Experiments and Results

1. Datasets

  • NTU RGB+D 60: Large-scale dataset with 60 action classes, used to evaluate general action recognition.
  • NW-UCLA: Captures multi-view skeletal data, testing robustness to viewpoint changes.
  • Custom Industrial Dataset: Real-world logistics driver recordings, featuring occlusion and lighting variations.

2. Performance Comparison

A. Accuracy on Public Datasets

Model NTU RGB+D 60 (X-Sub) NW-UCLA
ST-GCN (Baseline) 81.5% 88.3%
CTR-GCN 88.7% 93.7%
HD-GCN 89.4% 94.4%
EF-GCN (Ours) 91.9% 95.8%

EF-GCN achieves 3.2% higher accuracy than CTR-GCN and 2.5% over HD-GCN, demonstrating superior feature learning.

B. Ablation Study

Configuration Top-1 Accuracy Parameters
Baseline (CTR-GCN) 88.7% 1.46M
+ Spatial Perception 90.3% (+1.6%) 1.79M
+ ST-edge 89.8% (+1.1%) 1.88M
+ SC Block 88.3% (-0.4%) 1.05M
+ SF-RN 89.9% (+1.2%) 1.99M
Full EF-GCN 91.9% 2.21M

The spatial perception and SF-RN modules contribute most to accuracy, while SC Block reduces parameters with minimal performance loss.

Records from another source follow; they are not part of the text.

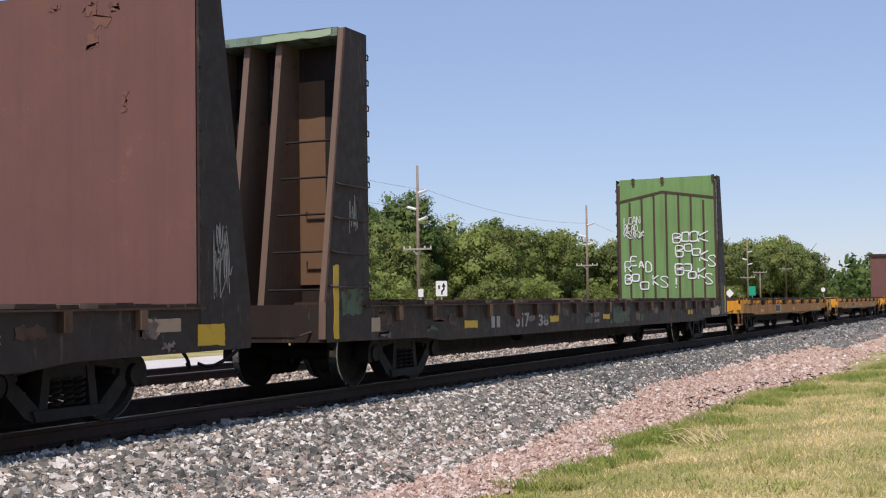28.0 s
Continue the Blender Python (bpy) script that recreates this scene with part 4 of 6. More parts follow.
def bulkhead_flat(label, X0, X1, ztop, panel_m, frame_m, inner_m, trucks, battens=False, top_m=None, half=1.42, back_m=None, post_m=None, sheet_m=None, deep=.92):
    L = X1 - X0
    car = start_car("bulkhead_flat_car", label, X0)
    for s in (-1, 1):
        prof = [(.0, 1.10), (L, 1.10), (L, .66), (L - 2.8, .64), (L - 3.4, .58), (3.4, .58), (2.8, .64), (.0, .66)]
        part("side_sill", prism(B(), prof, "y", s * (half + .02) - .02, s * (half + .02) + .02), frame_m, car, "deep dark side sill", 0.01)
        part("sill_flange", bx(B(), .9, L - .9, s * (half + .03) - .07, s * (half + .03) + .07, 1.085, 1.105), RUSTDARK, car)
        n = int(L / 1.15)
        for k in range(n):
            x = 1.9 + k * (L - 3.8) / (n - 1)
            part("stake_pocket", bx(B(), x - .05, x + .05, s * (half + .07) - .04, s * (half + .07) + .04, .90, 1.09), RUSTDARK if k % 3 else PANELTAN, car, "", 0.008)
    r = random.Random(int(X0))
    x = .85
    while x < L - .95:
        w = .26 if not battens else r.uniform(.2, .34)
        part("deck_plank", bx(B(), x, x + w - .015, -half - .05 - r.uniform(0, .035), half + .06, 1.105 + r.uniform(0, .006), 1.145 + r.uniform(-.012, .016 + (.02 if battens else 0))), PLANK if r.random() < .8 else PLANKLIGHT, car)
        x += w
    part("floor", bx(B(), .1, L - .1, -half, half, 1.0, 1.10), DARKSTEEL, car)
    part("centre_sill", prism(B(), [(.3, 1.0), (L - .3, 1.0), (L - .3, .72), (L - 4.6, .60), (L - 5.6, .32), (5.6, .32), (4.6, .60), (.3, .72)], "y", -.35, .35), DARKSTEEL, car)
    for k in range(6):
        x = L * (k + 1.2) / 7.4
        part("cross_bearer", prism(B(), [(-half, 1.0), (half, 1.0), (half, .85), (.3, .60), (-.3, .60), (-half, .85)], "x", x - .05, x + .05), DARKSTEEL, car)
    part("air_reservoir", tube(B(), [(L * .36, -.7, .55), (L * .36 + .35, -.7, .55)], .13, 12), DARKSTEEL, car)
    for x, q in ((0.0, 1), (L, -1)):
        dp = deep if q > 0 else .92
        xi = x + q * dp          # inner face
        def Xq(a):
            return x + q * a
        bh = part("bulkhead", prism(B(), [(-half, 1.1), (half, 1.1), (half, ztop - .12), (half - .10, ztop), (-half + .10, ztop), (-half, ztop - .12)], "x", min(xi, xi - q * .05), max(xi, xi - q * .05)), panel_m if q < 0 else (back_m or panel_m), car, "tall flat steel bulkhead panel")
        for s in (-1, 1):
            part("bulkhead_gusset", prism(B(), [(Xq(.0), .66), (Xq(dp), .66), (Xq(dp), ztop), (Xq(.55), ztop), (Xq(.0), 1.15)], "y", s * (half + .03) - .015, s * (half + .03) + .015), frame_m, car, "tapered side plate of the bulkhead")
            part("gusset_flange", prism(B(), [(Xq(-.02), .70), (Xq(.0), 1.15), (Xq(.55), ztop), (Xq(.60), ztop), (Xq(.05), 1.12), (Xq(.03), .70)], "y", s * (half - .01) - .045, s * (half - .01) + .05), post_m or inner_m, car, "", 0.008)
            for k in range(10):
                z = 1.3 + k * (ztop - 1.5) / 9.4
                grab(car, [(Xq(dp - .03), s * (half + .045), z), (Xq(dp + .015), s * (half + .055), z), (Xq(dp + .02), s * (half + .055), z + .055), (Xq(dp - .005), s * (half + .05), z + .07)], frame_m, .012, "tie_hook")
            for k in range(4 if q > 0 else 0):
                z = 1.35 + k * .42
                a = .05 + (z - 1.15) / (ztop - 1.15) * .5
                grab(car, [(Xq(a), s * (half + .05), z), (Xq(a + .02), s * (half + .10), z - .02), (Xq(dp - .12), s * (half + .10), z - .02), (Xq(dp - .10), s * (half + .05), z)], frame_m, .015)
        for y in ((-.45, .04, .53) if post_m else (-.62, .0, .62)):
            part("bulkhead_post", prism(B(), [(Xq(.12), 1.1), (Xq(dp - .06), 1.1), (Xq(dp - .06), ztop - .1), (Xq(.62), ztop - .1)], "y", y - (.045 if post_m else .05), y + (.045 if post_m else .05)), post_m or inner_m, car, "tapered brown post behind the bulkhead", 0.01)
        part("top_beam", bx(B(), min(Xq(.52), Xq(dp - .02)), max(Xq(.52), Xq(dp - .02)), -half + .06, half - .06, ztop - .10, ztop + .01), top_m or frame_m, car, "", 0.012)
        # Dark steel sheets put the recess shade between the posts into colour.
        for y in ((-.65, -1.12, .28, 1.0) if post_m else (-1.0, -.31, .31, 1.05)):
            part("backing_sheet", bx(B(), min(xi - q * .08, xi - q * .055), max(xi - q * .08, xi - q * .055), y - .235, y + .235, 1.38 if y in (-1.0, -.65) else 1.15, ztop - .55), sheet_m or (inner_m if y in (-1.0, -.65) else (DARKSTEEL if back_m else inner_m)), car)
        for k in range(5):
            z = 1.30 + k * .47
            grab(car, [(Xq(.20 + .1 * k), -half, z), (Xq(.10 + .1 * k), -half + .06, z), (Xq(.10 + .1 * k), -.6, z), (Xq(.16 + .1 * k), -.6, z)], DARKSTEEL, .015, "ladder_rung")
        part("end_sill", bx(B(), min(x, x + q * .12), max(x, x + q * .12), -half, half, .66, 1.12), frame_m, car, "", 0.012)
        coupler(car, x, -q)
        if battens and q < 0:
            zt = ztop - .62
            for k in range(7):
                y = -1.06 + k * .355
                dz = (1 - abs(y - .1) / 1.45) * .22
                part("batten", bx(B(), xi - .014, xi - .0, y - .028, y + .028, 1.12, zt + dz - (.10 if k in (0, 6) else 0)), BATTEN, car, "rusty vertical batten")
            bm = B()
            for a, b in (((-1.44, zt), (.10, zt + .24)), ((.10, zt + .24), (1.44, zt - .02))):
                d = Vector((b[0] - a[0], b[1] - a[1])).normalized()
                n = Vector((-d.y, d.x)) * .03
                prism(bm, [(a[0] + n.x, a[1] + n.y), (a[0] - n.x, a[1] - n.y), (b[0] - n.x, b[1] - n.y), (b[0] + n.x, b[1] + n.y)], "x", xi - .018, xi - .0)
            part("ridge_strip", bm, BATTEN, car, "rusty angled strip across the bulkhead")
            for s in (-1, 1):
                part("edge_strip", bx(B(), xi - .016, xi - .0, s * 1.39 - .035, s * 1.39 + .035, 1.12, ztop - .15), BATTEN, car, "rusty edge strip")
            for y in (.95, .1, -1.35):
                part("top_lug", bx(B(), xi - .05, xi, y - .04, y + .04, ztop - .14, ztop + .03), BATTEN, car)
    for x in trucks:
        truck(car, x - X0, 1.86)
    return car


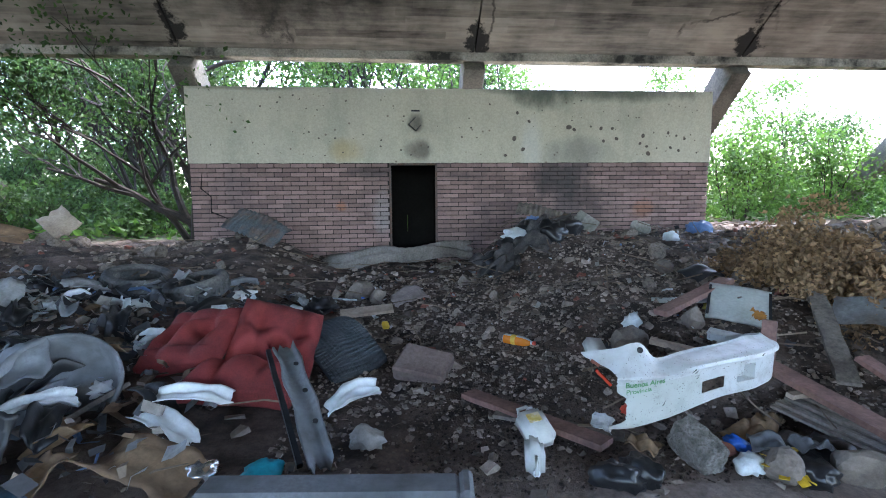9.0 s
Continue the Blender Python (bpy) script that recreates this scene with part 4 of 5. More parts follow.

3. Industrial Deployment Results

On the custom logistics dataset, EF-GCN achieves 82.3% accuracy, outperforming:

  • CTR-GCN (74.5%)
  • BlockGCN (77.9%)

The confusion matrix reveals:

  • Phone calls: 87.27% accuracy (high due to distinct hand-to-ear motion).
  • Smoking: 82.18% accuracy (sometimes confused with eating).
  • Looking backward: 73.82% accuracy (challenging due to camera angle).

Conclusion

EF-GCN introduces several innovations to improve logistics driver behavior recognition:

  1. Spatial Perception Module emphasizes distant joints critical for detecting dangerous actions.
  2. ST-edge Attention enhances edge joint feature extraction.
  3. SC Block reduces computational costs without sacrificing accuracy.
  4. SF-RN effectively distinguishes between similar arm motions.

Experiments confirm that EF-GCN outperforms existing methods on both public and industrial datasets. Future work will explore few-shot learning to improve recognition for rare behaviors and multi-modal fusion (e.g., combining skeleton data with RGB) for even higher robustness.